Molti dei nostri connazionali si sono inventati piccoli business e attività etiche, per proteggere l’ambiente e trainare l’ancora esile economia dell’isola, che vive di turismo e di pesca. Tra questi, Gaia Scalabroni e Elena Musso, che portano avanti un progetto, Djunta Mo Art, per sviluppare un mercato sostenibile nell’arcipelago e valorizzare l’arte, la cultura e l’artigianato locale. Oppure Giada Borghi, che con il marito capoverdiano Djo, campione di kite surf, ha creato una scuola per insegnare ai turisti il kitesurfing e uno stabilimento in uno dei punti più belli dell’isola, Kite beach, che si contende con un altro luogo “magico”, Ponta Petra, i cacciatori di onde provenienti da ogni parte del mondo. Qui, specie tra gennaio e marzo, un insieme di venti oceanici e di correnti origina onde perfette per scivolare e volare sul pelo dell’acqua. Una volta calato il vento, la coppia torna in Italia lasciando le strutture a disposizione dell’associazione SOS Tartarugas, che si occupa di proteggere in quel tratto di spiaggia la covata delle tartarughe Caretta caretta e la corsa al mare dei loro piccoli. Paola Mariani, insieme al padre e al marito ha realizzato invece un giardino botanico, il Viveiro Cabo Verde, uno dei tre dell’arcipelago. Un’impresa titanica visto che a Sal le azaguas, le piogge, appaiono come miraggi due, tre volte l’anno. La gente balla e canta al loro arrivo, ma spesso il terreno è talmente arido che il prezioso liquido non riesce a penetrarlo creando pozze e paludi poco utili all’agricoltura. «Nutriamo le nostre piante attraverso l’irrigazione a goccia con acqua rigenerata e desalinizzata, prodotta da un’impresa spagnola in accordo con il Governo» spiega Paola che ha aperto anche un “asilo” per animali abbandonati o non più graditi ai loro padroni, dove alloggiano più di duecento tra scimmie, oche, capre, pappagalli, iguane.
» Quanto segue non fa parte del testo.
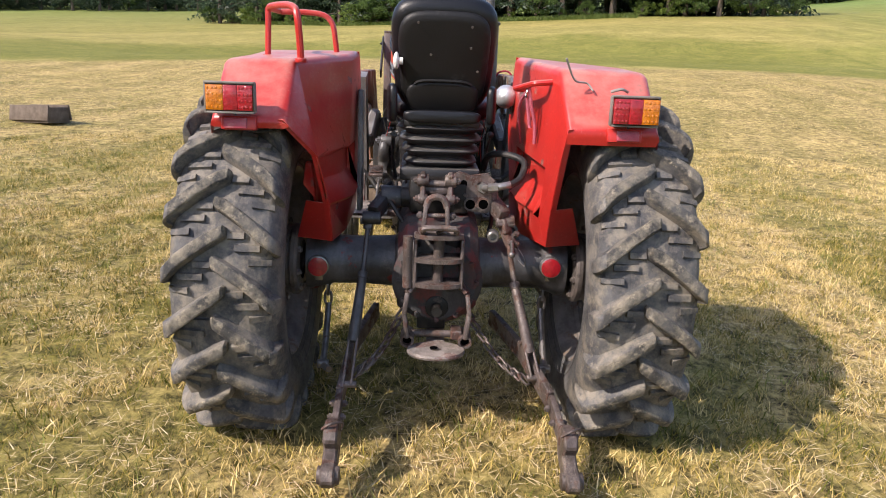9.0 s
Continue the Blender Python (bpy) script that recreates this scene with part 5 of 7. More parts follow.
# radiator and its cowl behind the grille
bm = B()
box(bm, (2.28, 0, 1.02), (0.12, 0.46, 0.52), bevel=0.008)
box(bm, (2.36, 0, 0.98), (0.06, 0.42, 0.44), bevel=0.004)
each_part("radiator", bm, DARK_GREY, T, "dark radiator block behind the grille")
for z in (0.86, 0.95, 1.06):
    for s in (1, -1):
        bm = B()
        box(bm, (2.48, s * 0.14, z), (0.16, 0.2, 0.06), bevel=0.004)
        part("oil_cooler", bm, DARK_GREY, T)
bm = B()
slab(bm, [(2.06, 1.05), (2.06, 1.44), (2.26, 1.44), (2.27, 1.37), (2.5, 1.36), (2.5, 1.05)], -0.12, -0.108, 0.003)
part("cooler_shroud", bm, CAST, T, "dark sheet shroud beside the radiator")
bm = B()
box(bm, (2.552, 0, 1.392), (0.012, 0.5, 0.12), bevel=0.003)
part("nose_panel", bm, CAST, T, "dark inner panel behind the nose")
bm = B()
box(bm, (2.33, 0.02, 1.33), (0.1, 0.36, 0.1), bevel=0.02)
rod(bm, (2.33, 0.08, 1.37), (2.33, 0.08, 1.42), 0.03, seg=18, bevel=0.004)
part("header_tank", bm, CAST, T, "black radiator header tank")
bm = B()
for z in (0.87, 0.93):
    box(bm, (2.47, -0.245, z), (0.16, 0.01, 0.03), bevel=0.003)
    box(bm, (2.47, 0.245, z), (0.16, 0.01, 0.03), bevel=0.003)
each_part("cooler_trim", bm, STEEL, T)

# --- bonnet ---
HX = (0.862, 0.9, 1.0, 1.06, 1.12, 1.2, 1.3, 1.6, 1.9, 2.17, 2.41, 2.5, 2.55, 2.575)


def hood_w(x):
    return float(np.interp(x, (0.86, 1.25, 1.45, 1.85, 2.1, 2.45, 2.55, 2.58), (0.212, 0.214, 0.236, 0.276, 0.3, 0.305, 0.298, 0.285)))


def hood_top(x):
    return float(np.interp(x, (0.86, 1.02, 1.07, 1.1, 1.16, 1.24, 1.4, 2.3, 2.48, 2.56, 2.58), (1.29, 1.465, 1.51, 1.512, 1.49, 1.477, 1.485, 1.515, 1.51, 1.49, 1.46)))


def hood_low(x):
    return float(np.interp(x, (0.86, 2.58), (1.258, 1.312)))


def hood_section(x):
    """Half outline, from the lower edge up to the middle."""
    w, t, b = hood_w(x), hood_top(x), hood_low(x)
    r = min(float(np.interp(x, (1.2, 1.9), (0.055, 0.034))), (t - b) * 0.6)
    z1 = 1.335 + (hood_low(x) - 1.305)
    z2 = max(z1 + 0.002, min(1.485, t - r - 0.002))
    z1 = min(z1, z2 - 0.002)
    out = [(w - 0.004, b), (w, z1), (w, z2)]
    for k in range(1, 6):
        a = k / 6 * math.pi / 2
        out.append((w - r * (1 - math.cos(a)), t - r + r * math.sin(a)))
    out += [(w - r, t), (w * 0.5, t + 0.008), (0.0, t + 0.012)]
    return out


def build_hood():
    bm = B()
    rings = []
    for x in HX:
        h = hood_section(x)
        pts = [(x, -y, z) for y, z in h] + [(x, y, z) for y, z in h[-2::-1]]
        rings.append([bm.verts.new(p) for p in pts])
    n = len(rings[0])
    hx = HX.index(2.17)
    for i in range(len(HX) - 1):
        for k in range(n - 1):
            if i == hx and k == n - 3:
                continue
            bm.faces.new((rings[i][k], rings[i][k + 1], rings[i + 1][k + 1], rings[i + 1][k]))
    # the empty round badge hole on the left
    q = [rings[hx][n - 3].co, rings[hx][n - 2].co, rings[hx + 1][n - 2].co, rings[hx + 1][n - 3].co]
    bm.faces.ensure_lookup_table()
    x0, x1, cx, cz = 2.17, 2.41, 2.266, 1.412
    zlo = lambda x: q[1].z + (q[2].z - q[1].z) * (x - x0) / (x1 - x0)
    zhi = lambda x: q[0].z + (q[3].z - q[0].z) * (x - x0) / (x1 - x0)
    rim = [(x0 + (x1 - x0) * k / 12, 0) for k in range(12)] + [(x1, k / 8) for k in range(8)] + [(x1 - (x1 - x0) * k / 12, 1) for k in range(12)] + [(x0, 1 - k / 8) for k in range(8)]
    loop_o, loop_i = [], []
    for x, t in rim:
        z = zlo(x) + (zhi(x) - zlo(x)) * t
        loop_o.append(bm.verts.new((x, hood_w(x), z)))
        a = math.atan2(z - cz, x - cx)
        ix = cx + 0.069 * math.cos(a)
        loop_i.append(bm.verts.new((ix, hood_w(ix), cz + 0.065 * math.sin(a))))
    for k in range(len(rim)):
        k2 = (k + 1) % len(rim)
        bm.faces.new((loop_o[k], loop_o[k2], loop_i[k2], loop_i[k]))
    bmesh.ops.remove_doubles(bm, verts=bm.verts, dist=0.002)
    ob = part("bonnet", bm, RED, T, "long red bonnet, faded, with an empty round badge hole", 40)
    so = ob.modifiers.new("thickness", "SOLIDIFY")
    so.thickness, so.offset = 0.004, -1
    return ob


bonnet = build_hood()
# grille face and nose
bm = B()
for k in range(9):
    box(bm, (2.55, 0, 0.95 + 0.04 * k), (0.012, 0.46, 0.018), bevel=0.003)
for s in (1, -1):
    box(bm, (2.53, s * 0.24, 1.12), (0.05, 0.03, 0.42), bevel=0.006)
box(bm, (2.53, 0, 1.32), (0.05, 0.56, 0.03), bevel=0.006)
part("grille", bm, DARK_GREY, T, "dark slatted front grille")
bm = B()
for s in (1, -1):
    slab(bm, [(2.3, 1.31), (2.56, 1.315), (2.56, 1.2), (2.5, 1.18), (2.42, 1.24)], s * 0.262, s * 0.272, 0.003)
each_part("nose_side", bm, RED, T)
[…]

All’entrata del viveiro, c’è un tappeto di verde che un bambino sta accarezzando con occhi incantati. «Papà, papà – strilla in creolo – nô tá na Merca!» (Siamo in America). Vuole dire che quell’erba l’ha vista solo nei film. E proprio un film è la storia dell’altro tassello di italianità a Sal, il più importante, quello ha dato inizio alla sua recente fortuna. Lo racconta una targa di marmo rosa posta all’uscita dell’aeroporto intercontinentale. La lapide riporta queste parole: «In ricordo delle ali italiane che per prime si posarono sull’isola di Sale per unire popoli e continenti e portare l’amicizia alle genti di Capo Verde». A scriverle è stato il comandante Adalberto Pellegrino, per oltre 30 anni pilota Alitalia e curatore di un libro sul tema (vedi pag. 62), che ricorda: «Dal 1958, ho volato anch’io su Sal e ho ancora negli occhi quella lunga pista color terra rossa sotto di me, quasi immersa nell’Atlantico. Ricordo che sia in salita sia in discesa in cabina si distribuivano ai passeggeri delle caramelle per aiutarli a compensare la differenza di pressione. In realtà, noi dell’equipaggio regalavamo la “razione” di discesa ai bambini di Sal, che ci correvano incontro quando atterravamo. Sono tornato nello scalo con una delegazione di Alitalia, in occasione dei sessant’anni dalla costruzione, e ho raccontato ai presenti quegli episodi. A un certo punto si è avvicinato il governatore dell’isola e mi ha detto: “Lo sa che ad aspettare quelle caramelle c’ero anch’io? Mi sono emozionato”». Un motivo d’interesse in più per un viaggio a Capo Verde e a Sal, piccola roccia rossa nell’Atlantico che condivide con l’Italia un pezzo della propria storia.